The Last Human, by Lee Bacon

https://www.amazon.com/s?k=The+Last+Human+lee+bacon&i=stripbooks&ref=nb_sb_noss The Last Human, by Lee Bacon (middle grade, Abrams, Oct 8, 2019), is set in a future in which robots exterminated humanity to save the earth from environmental destruction.  Now the robots live peaceful lives, carrying out their duties, and every day the President reminds them via its universally shared messages just how horrible humans were, and how good robots always do what they are supposed to do (which includes never keeping secrets).

12-year-old XR_935 is a good robot, working with his team-mates to install and maintain solar panels every day, then going home to their family units to recharge.  Each has a role--Ceeron is the brawn of the group, lifting and carrying, zippy little SkD is the electrical engineer, and XR-935 is the analytical one, making sure all the numbers work.  Then one day their peaceful lives are disrupted when an Unknown Lifeform comes into the solar field where they are working.

It is an unthinkable lifeform, a human girl called Emma.  Emma survived with a handful of other humans in an underground bunker, but was the only one to make it through a devastating sickness.  Now she is trying to do what her parents wanted, following a map to the place they wanted her to go.

The robots face a dilemma.  Emma doesn't seem like a monstrous world destroyer; she seems like someone who needs their help.  XR_935 crunches the numbers, and realizes that the probability of Emma making her way through a world full of enemy robots is almost nil.  A little bit of help for Emma at the beginning snowballs into the robotic threesome going AWOL, setting out with Emma and getting themselves into greater and greater trouble.   
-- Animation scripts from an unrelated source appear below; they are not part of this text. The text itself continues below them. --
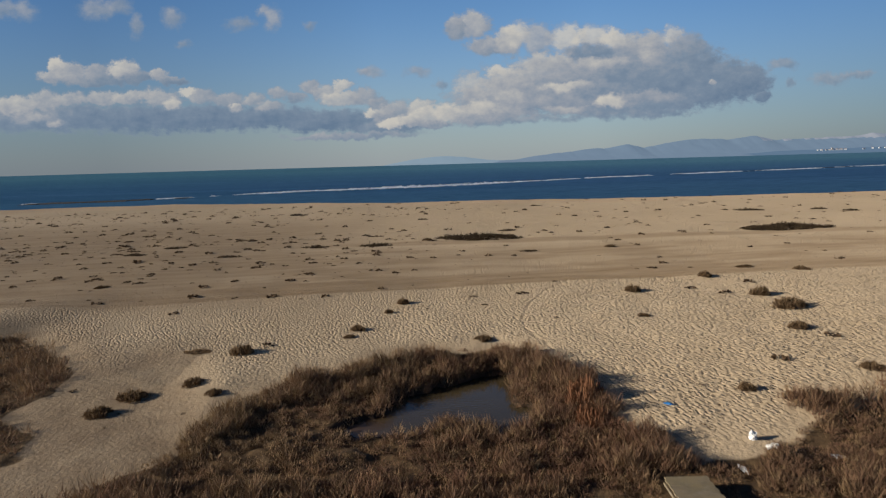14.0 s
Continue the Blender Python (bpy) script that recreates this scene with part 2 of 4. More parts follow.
class Mat:
    """A small wrapper to wire procedural materials."""

    def __init__(self, name, rough=0.8, metal=0.0):
        self.m = bpy.data.materials.new(name)
        self.m.use_nodes = True
        self.nt = self.m.node_tree
        self.b = self.nt.nodes["Principled BSDF"]
        self.b.inputs["Roughness"].default_value = rough
        self.b.inputs["Metallic"].default_value = metal
        self.geo = self.nt.nodes.new("ShaderNodeNewGeometry")

    def node(self, kind, **kw):
        n = self.nt.nodes.new(kind)
        for k, v in kw.items():
            n.inputs[k].default_value = v
        return n

    def link(self, a, b):
        self.nt.links.new(a, b)

    def noise(self, scale, detail=4.0, rough=0.55, stretch=None, turn=0.0, local=False):
        n = self.node("ShaderNodeTexNoise", Scale=scale, Detail=detail, Roughness=rough)
        if local:
            src = self.nt.nodes.new("ShaderNodeTexCoord").outputs["Object"]
        else:
            src = self.geo.outputs["Position"]
        if stretch:
            mp = self.nt.nodes.new("ShaderNodeMapping")
            mp.vector_type = 'TEXTURE'
            mp.inputs["Scale"].default_value = [1 / s for s in stretch]
            mp.inputs["Rotation"].default_value = (0, 0, radians(turn))
            self.link(src, mp.inputs[0])
            src = mp.outputs[0]
        self.link(src, n.inputs["Vector"])
        return n.outputs["Fac"]

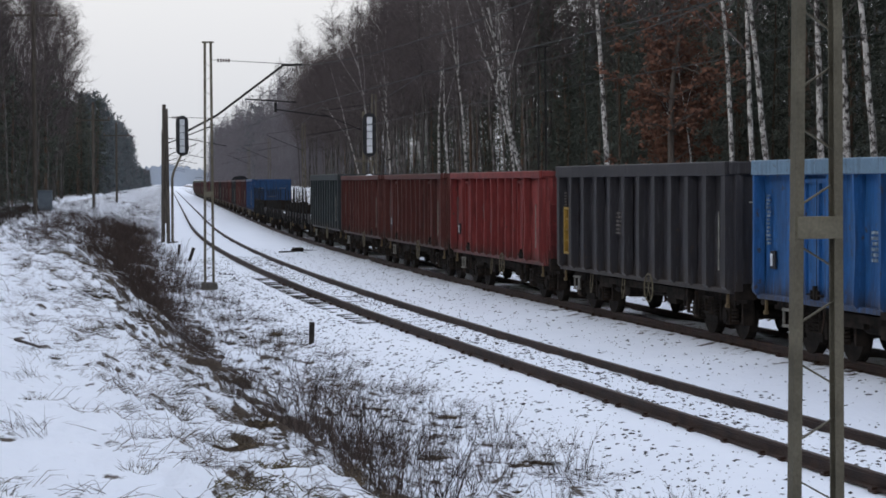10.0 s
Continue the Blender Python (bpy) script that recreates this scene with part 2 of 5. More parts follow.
def grime(m, low, high):
    """Brown road dirt thrown up from the wheels, thickest low on the sheet, with ragged edges."""
    n, l = m.node_tree.nodes, m.node_tree.links
    b = n["Principled BSDF"]
    src = b.inputs["Base Color"].links[0].from_socket
    tc = n.new("ShaderNodeTexCoord")
    sp = n.new("ShaderNodeSeparateXYZ")
    l.new(tc.outputs["Object"], sp.inputs[0])
    mp = n.new("ShaderNodeMapping")
    mp.inputs["Scale"].default_value = (3.0, 3.0, 0.5)
    l.new(tc.outputs["Object"], mp.inputs[0])
    no = n.new("ShaderNodeTexNoise")
    no.inputs["Scale"].default_value, no.inputs["Detail"].default_value = 2.0, 8.0
    l.new(mp.outputs[0], no.inputs["Vector"])
    hgt = n.new("ShaderNodeMapRange")
    hgt.inputs[1].default_value, hgt.inputs[2].default_value, hgt.inputs[3].default_value, hgt.inputs[4].default_value = low, high, 0.42, 0.0
    l.new(sp.outputs["Z"], hgt.inputs[0])
    ad = n.new("ShaderNodeMath")
    l.new(no.outputs["Fac"], ad.inputs[0])
    l.new(hgt.outputs[0], ad.inputs[1])
    th = n.new("ShaderNodeMapRange")
    th.inputs[1].default_value, th.inputs[2].default_value, th.inputs[4].default_value = 0.58, 0.9, 0.8
    l.new(ad.outputs[0], th.inputs[0])
    mx = n.new("ShaderNodeMix")
    mx.data_type = "RGBA"
    mx.inputs[7].default_value = (0.04, 0.03, 0.024, 1)
    l.new(th.outputs[0], mx.inputs[0])
    l.new(src, mx.inputs[6])
    l.new(mx.outputs[2], b.inputs["Base Color"])
    return m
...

The journey with the human girl forces XR_935 to question not just whether humanity was a horrible as it's been led to believe, but whether the President is in fact not being a good robot itself.  And indeed, the President has been keeping information from the robot community; information that can, and does, change everything (the ending offers the promise of human/robot co-existence).

It's a story told in short chunks, making it very friendly for readers daunted by large swaths of text.  XR_935, and his comrades, are also very engaging traveling companions, and it's delightful to see XR_935, the point of view robot, stretching its consciousness past acceptance of the status quo.  Ceeron and SKD are delightful in their own ways as well, bringing considerable humor to the tense adventures.

I thought at first this would be a dystopia from the human point of view--attempted extinction and a world ruled by hostile robots is fairly awful.  But it turns out that the robot society itself has dystopian elements, with knowledge controlled by a de facto dictator, and free will (these robots are so advanced that free will is possible for them) suppressed.   I also thought Emma's journey would be the center of things, but instead it's just as much as story of XR_935 growing from trusting kid robot to questioning thinker, taking responsibility for its own actions.   And so I found it much more interesting than I expected!

I enjoyed it lots, and I think it has tons of kid appeal. Definitely one to give to fans of The Wild Robot, or kids who love reading about plucky kids copying with unimaginable circumstances.

1 comment:

  1. This sounds terrific. Thanks for the heads up. I will try to check it out.